Many people are worriedly following the fate of the workers at the Maariv newspaper. According to the rumors, some 400 of the fired workers will be reinstated. Until then all 2,000 are waiting on an "island of hope," like participants in some huge, cruel reality show. Maybe it's not a show.
One of the main reasons for the popularity of reality shows like "Survivor" is the fact that they reflect the helplessness of the "simple man" against the tremendous forces that shape his life, including large employers.
Job insecurity is one of the greatest conceptual changes that we citizens are experiencing in the past decade. Few of us can allow ourselves to depend on our workplace as a central component of our identity. The need to hold on to that workplace sometimes demands guile, perseverance, self-sacrifice and moral compromise. But even if we employ all of these there's no guarantee that we will hang on. It's not easy to digest this fact, and there do not appear to be sufficient models to help us process this fundamental change in our lives.
Surprisingly, various reality show competitions offer a type of model that serves as a public simulation of this battle for survival. When we watch "Survivor" we see people fighting for their place in a world replete with uncertainty, disloyalty and arbitrariness. When we identify with one of the competitors we identify with someone who is undergoing difficult experiences of rejection and loss. It may be happening on an island, but we see something that is both painful and familiar. We look at them and we see ourselves.

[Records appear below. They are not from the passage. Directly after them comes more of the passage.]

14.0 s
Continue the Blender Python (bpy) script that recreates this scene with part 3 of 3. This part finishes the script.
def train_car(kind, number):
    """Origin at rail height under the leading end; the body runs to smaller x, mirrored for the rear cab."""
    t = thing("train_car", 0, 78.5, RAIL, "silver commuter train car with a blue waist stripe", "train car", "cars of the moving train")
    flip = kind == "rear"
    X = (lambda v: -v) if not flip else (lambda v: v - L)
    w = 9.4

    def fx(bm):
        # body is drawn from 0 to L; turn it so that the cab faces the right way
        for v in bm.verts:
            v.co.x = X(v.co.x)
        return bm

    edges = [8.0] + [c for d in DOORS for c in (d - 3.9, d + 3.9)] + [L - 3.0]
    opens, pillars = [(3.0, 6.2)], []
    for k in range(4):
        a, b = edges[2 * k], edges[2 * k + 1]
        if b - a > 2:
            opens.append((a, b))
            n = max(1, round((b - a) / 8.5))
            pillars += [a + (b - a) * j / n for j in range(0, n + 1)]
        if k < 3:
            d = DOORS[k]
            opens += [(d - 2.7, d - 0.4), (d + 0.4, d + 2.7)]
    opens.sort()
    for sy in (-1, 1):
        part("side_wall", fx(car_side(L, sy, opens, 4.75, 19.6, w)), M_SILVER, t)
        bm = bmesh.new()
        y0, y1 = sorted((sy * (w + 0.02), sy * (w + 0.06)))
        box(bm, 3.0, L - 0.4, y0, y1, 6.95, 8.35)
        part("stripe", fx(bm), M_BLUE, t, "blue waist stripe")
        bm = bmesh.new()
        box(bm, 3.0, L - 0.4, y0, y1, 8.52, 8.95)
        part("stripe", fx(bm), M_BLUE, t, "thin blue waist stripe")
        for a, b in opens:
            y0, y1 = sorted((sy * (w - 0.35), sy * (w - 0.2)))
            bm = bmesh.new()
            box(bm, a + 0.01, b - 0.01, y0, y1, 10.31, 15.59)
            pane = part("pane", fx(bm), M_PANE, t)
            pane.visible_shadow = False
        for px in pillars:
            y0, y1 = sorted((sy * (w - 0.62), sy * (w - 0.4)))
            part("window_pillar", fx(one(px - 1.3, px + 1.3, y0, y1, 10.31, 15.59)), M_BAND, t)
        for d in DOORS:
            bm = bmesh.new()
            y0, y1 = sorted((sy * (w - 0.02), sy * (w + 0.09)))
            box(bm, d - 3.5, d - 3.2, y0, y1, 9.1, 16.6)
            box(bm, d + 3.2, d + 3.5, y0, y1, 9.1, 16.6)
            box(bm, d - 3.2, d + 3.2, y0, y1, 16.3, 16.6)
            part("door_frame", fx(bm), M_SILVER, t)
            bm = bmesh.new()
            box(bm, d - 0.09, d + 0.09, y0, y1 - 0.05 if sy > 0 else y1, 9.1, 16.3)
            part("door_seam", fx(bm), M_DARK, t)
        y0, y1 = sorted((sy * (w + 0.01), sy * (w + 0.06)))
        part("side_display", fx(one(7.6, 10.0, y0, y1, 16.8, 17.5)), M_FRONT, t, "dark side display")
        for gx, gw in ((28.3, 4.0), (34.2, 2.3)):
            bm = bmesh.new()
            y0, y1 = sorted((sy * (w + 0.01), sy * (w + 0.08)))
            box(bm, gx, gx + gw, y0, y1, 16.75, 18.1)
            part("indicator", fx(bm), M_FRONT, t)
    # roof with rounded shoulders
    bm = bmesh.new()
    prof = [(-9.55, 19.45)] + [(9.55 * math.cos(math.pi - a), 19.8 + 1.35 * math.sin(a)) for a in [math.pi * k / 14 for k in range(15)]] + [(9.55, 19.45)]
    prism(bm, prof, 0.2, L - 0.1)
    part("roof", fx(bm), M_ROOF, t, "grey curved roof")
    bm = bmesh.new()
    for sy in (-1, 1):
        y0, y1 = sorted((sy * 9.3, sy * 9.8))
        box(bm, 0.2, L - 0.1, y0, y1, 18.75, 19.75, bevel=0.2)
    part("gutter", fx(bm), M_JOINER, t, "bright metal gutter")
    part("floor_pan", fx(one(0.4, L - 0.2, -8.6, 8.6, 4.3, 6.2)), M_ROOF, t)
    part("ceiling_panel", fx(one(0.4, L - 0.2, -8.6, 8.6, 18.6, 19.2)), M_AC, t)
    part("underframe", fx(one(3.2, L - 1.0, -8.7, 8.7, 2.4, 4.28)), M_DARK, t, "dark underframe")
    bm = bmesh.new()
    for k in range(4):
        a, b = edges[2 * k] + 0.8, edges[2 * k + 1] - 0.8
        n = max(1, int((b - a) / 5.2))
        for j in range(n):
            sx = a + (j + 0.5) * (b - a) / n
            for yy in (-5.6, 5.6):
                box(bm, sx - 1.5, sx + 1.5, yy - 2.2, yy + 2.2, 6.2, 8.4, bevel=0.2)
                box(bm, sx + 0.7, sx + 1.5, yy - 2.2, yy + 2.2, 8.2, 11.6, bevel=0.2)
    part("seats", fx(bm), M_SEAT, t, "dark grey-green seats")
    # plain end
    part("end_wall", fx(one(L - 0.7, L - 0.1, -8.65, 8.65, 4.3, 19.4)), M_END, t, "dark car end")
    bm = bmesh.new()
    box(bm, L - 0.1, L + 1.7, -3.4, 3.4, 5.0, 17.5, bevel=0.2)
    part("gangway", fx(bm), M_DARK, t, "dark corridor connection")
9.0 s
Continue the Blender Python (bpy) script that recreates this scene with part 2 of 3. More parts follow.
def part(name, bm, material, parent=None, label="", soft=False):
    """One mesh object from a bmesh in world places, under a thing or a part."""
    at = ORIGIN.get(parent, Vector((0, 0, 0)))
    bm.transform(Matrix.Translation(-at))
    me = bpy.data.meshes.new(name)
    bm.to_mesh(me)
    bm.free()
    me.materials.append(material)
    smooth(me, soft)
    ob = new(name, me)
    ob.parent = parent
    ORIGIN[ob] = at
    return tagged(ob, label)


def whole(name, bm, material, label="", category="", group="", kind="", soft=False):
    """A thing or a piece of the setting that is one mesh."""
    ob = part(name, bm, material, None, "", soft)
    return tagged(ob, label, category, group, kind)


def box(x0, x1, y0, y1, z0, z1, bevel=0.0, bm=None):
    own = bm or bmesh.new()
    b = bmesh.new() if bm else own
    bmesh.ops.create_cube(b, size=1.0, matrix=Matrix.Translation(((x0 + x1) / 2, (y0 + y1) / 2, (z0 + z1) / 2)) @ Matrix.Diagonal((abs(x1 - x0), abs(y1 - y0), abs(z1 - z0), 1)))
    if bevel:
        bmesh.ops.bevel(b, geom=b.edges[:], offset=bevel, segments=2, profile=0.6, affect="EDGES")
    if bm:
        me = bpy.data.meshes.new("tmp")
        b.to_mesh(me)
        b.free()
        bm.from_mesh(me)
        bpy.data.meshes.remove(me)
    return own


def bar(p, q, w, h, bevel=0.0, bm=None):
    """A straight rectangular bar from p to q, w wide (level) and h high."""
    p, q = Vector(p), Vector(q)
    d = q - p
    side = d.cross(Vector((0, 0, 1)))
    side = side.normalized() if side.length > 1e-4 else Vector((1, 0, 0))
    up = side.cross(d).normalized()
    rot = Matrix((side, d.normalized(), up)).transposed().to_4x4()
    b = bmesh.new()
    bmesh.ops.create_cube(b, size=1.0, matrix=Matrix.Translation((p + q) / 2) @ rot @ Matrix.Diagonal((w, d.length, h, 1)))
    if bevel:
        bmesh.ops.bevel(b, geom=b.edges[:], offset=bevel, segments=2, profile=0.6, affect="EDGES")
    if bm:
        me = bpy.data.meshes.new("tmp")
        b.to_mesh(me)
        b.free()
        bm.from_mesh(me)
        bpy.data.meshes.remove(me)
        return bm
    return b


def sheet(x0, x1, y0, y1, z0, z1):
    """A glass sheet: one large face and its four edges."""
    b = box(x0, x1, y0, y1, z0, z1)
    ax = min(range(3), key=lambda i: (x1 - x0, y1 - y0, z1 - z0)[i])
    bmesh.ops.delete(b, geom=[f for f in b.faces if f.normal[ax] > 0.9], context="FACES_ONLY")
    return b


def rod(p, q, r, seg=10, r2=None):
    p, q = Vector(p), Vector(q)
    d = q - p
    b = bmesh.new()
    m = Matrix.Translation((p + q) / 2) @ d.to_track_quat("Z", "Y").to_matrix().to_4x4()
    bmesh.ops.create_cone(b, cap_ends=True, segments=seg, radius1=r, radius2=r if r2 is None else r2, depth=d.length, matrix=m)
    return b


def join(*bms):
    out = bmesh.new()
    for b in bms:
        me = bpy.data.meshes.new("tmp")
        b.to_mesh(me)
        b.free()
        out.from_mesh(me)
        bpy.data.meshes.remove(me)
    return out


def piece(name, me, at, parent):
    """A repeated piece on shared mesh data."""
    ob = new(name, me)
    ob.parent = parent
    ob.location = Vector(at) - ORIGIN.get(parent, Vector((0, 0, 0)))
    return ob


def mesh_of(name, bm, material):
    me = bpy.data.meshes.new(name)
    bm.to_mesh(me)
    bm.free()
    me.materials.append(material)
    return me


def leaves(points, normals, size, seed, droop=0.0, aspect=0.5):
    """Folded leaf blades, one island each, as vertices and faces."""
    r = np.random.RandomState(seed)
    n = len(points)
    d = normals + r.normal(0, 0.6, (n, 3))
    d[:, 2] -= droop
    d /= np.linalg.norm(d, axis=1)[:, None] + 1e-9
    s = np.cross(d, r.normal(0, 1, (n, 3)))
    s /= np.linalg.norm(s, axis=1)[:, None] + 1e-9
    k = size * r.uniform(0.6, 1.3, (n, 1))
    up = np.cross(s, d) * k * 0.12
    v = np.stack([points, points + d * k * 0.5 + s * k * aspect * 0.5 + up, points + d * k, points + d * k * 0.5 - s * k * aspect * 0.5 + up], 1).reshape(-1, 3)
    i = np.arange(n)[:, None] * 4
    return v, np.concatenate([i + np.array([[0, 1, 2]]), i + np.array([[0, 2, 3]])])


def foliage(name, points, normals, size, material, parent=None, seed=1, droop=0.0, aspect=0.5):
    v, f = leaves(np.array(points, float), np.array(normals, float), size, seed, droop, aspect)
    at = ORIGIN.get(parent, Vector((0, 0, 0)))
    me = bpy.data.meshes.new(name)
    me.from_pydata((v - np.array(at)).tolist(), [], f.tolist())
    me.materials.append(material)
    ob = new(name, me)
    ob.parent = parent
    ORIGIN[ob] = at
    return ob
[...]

This is not the widely accepted explanation for the popularity of reality television. The genre is conventionally seen as providing viewers with the type of enjoyment that was favored by citizens of ancient Rome when they watched a gladiator fight for his life in the ring. But in order to understand the genre's success you don't have to look as far as Rome, but simply to compare it with its predecessor as the most popular type of television show - the sitcom.
According to the basic rules of a sitcom, no matter what happens during a particular episode, the following episode begins precisely at the same point where the previous one began. The characters in "Friends" and "Dharma and Greg," for example, turn up at the beginning of every episode smiling and smug, ready to punch in their card - just like employees turning up for a new work day, confident that this day will be like the previous one, and tomorrow will be like today.
By providing a stable, unchanging exterior building, the sitcom enabled the viewing public to process issues that were, at the time, burning, such as changes in the traditional family structure, the entry of homosexuals and lesbians into the mainstream and extension of the age of adolescence into the 20s. The sitcom's charm as a format lies in its stability. But a format in which heroes live in a world of abundance, in which everyone has enough of everything, cannot help us relieve the substantial tension we are experiencing during a period of global economic crisis and a brutal battle for survival. Reality show competitions partially answer that need.
One of the fired Maariv workers expressed succinctly his amazement at being thrown from the world of "Friends" to the world of "Survivor" when he said: "I've been at the paper since I was 26 and in a few months I'll be 60. Who will want me now?"
And we, who have seen plenty of dismissed people talking to the camera, would like to vote for him via a text message - but we know how the competition works.